Consider following dynamic code:
function fullName(person) {
return person.firstName + " " + person.lastName;
}
fullName({lastName: "Joe"})
You may see that inside this JS-like snippet we actually haven't defined any types. Does that mean, that we are not able to tell, that this piece of code will be executed correctly? It's quite clear that input parameter is missing property firstName
. How do we know that? We can infer this from the function body.
Based on function body we know that person
argument should satisfy interface of type { firstName: 'a, lastName: 'b }
, where 'a
and 'b
are some generic types. This way we already know more that most of the dynamic languages usually know at compile time. But we still cannot guarantee anything about those generic types. But could we? One way would be to use heavy type inference introduced earlier. Based on that, lets apply two more rules to this language:
- Language cannot be weakly typed in sense, that no implicit casts should be allowed. Their presence would seriously complicate process of type inference. This also means no implicit
toString()
invocations. - To avoid fully generic type analysis we need to define some basic operations of well know signature, just like we need some primitive types (numbers, strings or booleans) in most of the programming languages to start with building our own types.

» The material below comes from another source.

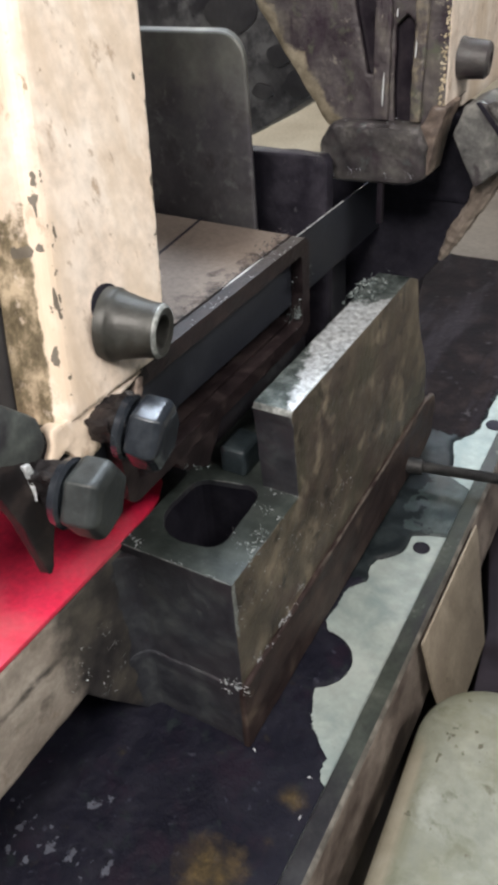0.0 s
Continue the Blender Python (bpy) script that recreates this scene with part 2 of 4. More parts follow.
RAIL = surface("dirty_beige_rail", ((0.18, 0.152, 0.127), (0.31, 0.27, 0.232), (0.44, 0.395, 0.345)), 16, 220, (0.4, 0.65), bump=0.2, patches=(
    (26, 0.52, 0.68, (0.18, 0.165, 0.135), 0.5, 2.6, (1, 0.5, 1)), (60, 0.6, 0.7, (0.2, 0.15, 0.11), 0.6, 0.9, ONE), (34, 0.6, 0.7, (0.07, 0.06, 0.052), 0.5, 5.5, (1, 0.5, 1))),
    wear_or_light=(((0.022, 0.02, 0.022), (0.046, 0.042, 0.04), (0.1, 0.09, 0.075)), 40), soft=0.22)
TRAY = surface("pale_green_tray_paint", ((0.2, 0.245, 0.238), (0.265, 0.31, 0.297), (0.33, 0.372, 0.355)), 14, 60, (0.45, 0.65), bump=0.03, specular=0.3, patches=(
    (22, 0.5, 0.7, (0.19, 0.24, 0.236), 0.4, 0.8, ONE), (60, 0.64, 0.74, (0.15, 0.18, 0.17), 0.5, 2.4, ONE)))
TRAY_LIP = surface("greasy_green_grey_lip", ((0.024, 0.029, 0.026), (0.042, 0.05, 0.044), (0.075, 0.085, 0.073)), 26, 220, (0.5, 0.7), bump=0.2, specular=0.3, patches=((14, 0.52, 0.66, (0.022, 0.022, 0.026), 0.5, 3.3, (1, 0.5, 1)), (60, 0.62, 0.7, (0.1, 0.11, 0.095), 0.5, 1.3, ONE)),
    wear_or_light=(((0.009, 0.0085, 0.0115), (0.017, 0.0165, 0.02), (0.034, 0.034, 0.036)), 60), soft=0.25)
LIP_EDGE = surface("rubbed_lit_lip_edge", ((0.045, 0.041, 0.036), (0.09, 0.082, 0.071), (0.19, 0.175, 0.152)), 60, 220, (0.4, 0.6), bump=0.3)
LIP_SIDE = surface("brown_stained_lip_side", ((0.06, 0.046, 0.04), (0.16, 0.13, 0.112), (0.29, 0.247, 0.212)), 22, 220, (0.45, 0.7), bump=0.35, patches=((12, 0.5, 0.66, (0.23, 0.195, 0.165), 0.6, 1.2, (1, 0.5, 1)), (44, 0.6, 0.7, (0.06, 0.054, 0.038), 0.6, 3.1, ONE)))
# its pale last layer paints reflections of the wet surface
SLUDGE = surface("black_oily_sludge", ((0.0045, 0.0048, 0.0105), (0.008, 0.0082, 0.0155), (0.016, 0.016, 0.0245)), 24, 200, (0.5, 0.75), 0.0, bump=0.6, bump_size=0.002, specular=0.14, patches=(
    (30, 0.52, 0.66, (0.0125, 0.0085, 0.0165), 0.6, 4.2, ONE), (70, 0.58, 0.7, (0.012, 0.0165, 0.0195), 0.6, 6.6, ONE),
    (45, 0.64, 0.74, (0.02, 0.0175, 0.016), 0.6, 1.9, ONE), (85, 0.62, 0.72, (0.04, 0.042, 0.06), 0.45, 0.2, ONE)),
    wear_or_light=(((0.014, 0.012, 0.011), (0.045, 0.033, 0.017), (0.13, 0.09, 0.036)), 48), flakes_or_glints=((0.058, 0.062, 0.08), 160), soft=0.3)
GREY_FILM = surface("grey_wet_film", ((0.013, 0.02, 0.022), (0.026, 0.038, 0.04), (0.055, 0.074, 0.073)), 40, 200, (0.35, 0.5), bump=0.2, specular=0.3)
SLUDGE_BROWN = surface("brown_black_sludge", ((0.006, 0.0047, 0.0055), (0.0105, 0.0078, 0.0084), (0.023, 0.017, 0.0165)), 24, 200, (0.7, 0.9), 0.0, bump=0.4, bump_size=0.002, specular=0.06, patches=((9, 0.5, 0.62, (0.015, 0.0115, 0.0142), 0.6, 2.2, (2.4, 0.5, 1)), (60, 0.62, 0.72, (0.042, 0.036, 0.039), 0.5, 4.2, ONE)))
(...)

Good example could be arithmetic operations such as addition or subtraction (signatue
(+): 'a -> 'a -> 'a
) .
Given these two rules, we could now tell that person.firstName + " " + person.lastName
need to satisfy addition operation signature, and because we have whitespace string between them, we can tell, that both firstName
and lastName
must be strings. Also we know that returned type is also a string.
Using those rules we can verify that our function signature looks like that: fullName: {fistName: string, lastName: string} -> string
. Having automatically constructed interface we can now utilize well known techniques of implicit interface resolution and type inference to verify possible arguments. Without providing any actual type by ourselves.
Limitations
While idea seems clear and easy in theory, there are still problems that needs considerations. Some of them comes from fact, that most of the dynamically typed languages are heavily using mutable data types.
Immutability is the king here. It's a lot harder to perform compile-time analysis on the program, where basically anything can move and change, from any place at any time. With immutability, each field change would produce a new object. This way we'll know that structure, which satisfied some interface in the past will also satisfy it in the future. Of course we could go quite far without immutable types, but this surely helps.
Another problem are collections - which in dynamic languages can be contain a variety of objects of different types. Here we can take advantage of set theory and apply it to type system (just like Ceylon does). This way we could allow to have collections of multiple different types of values and still be able to keep that type information inside.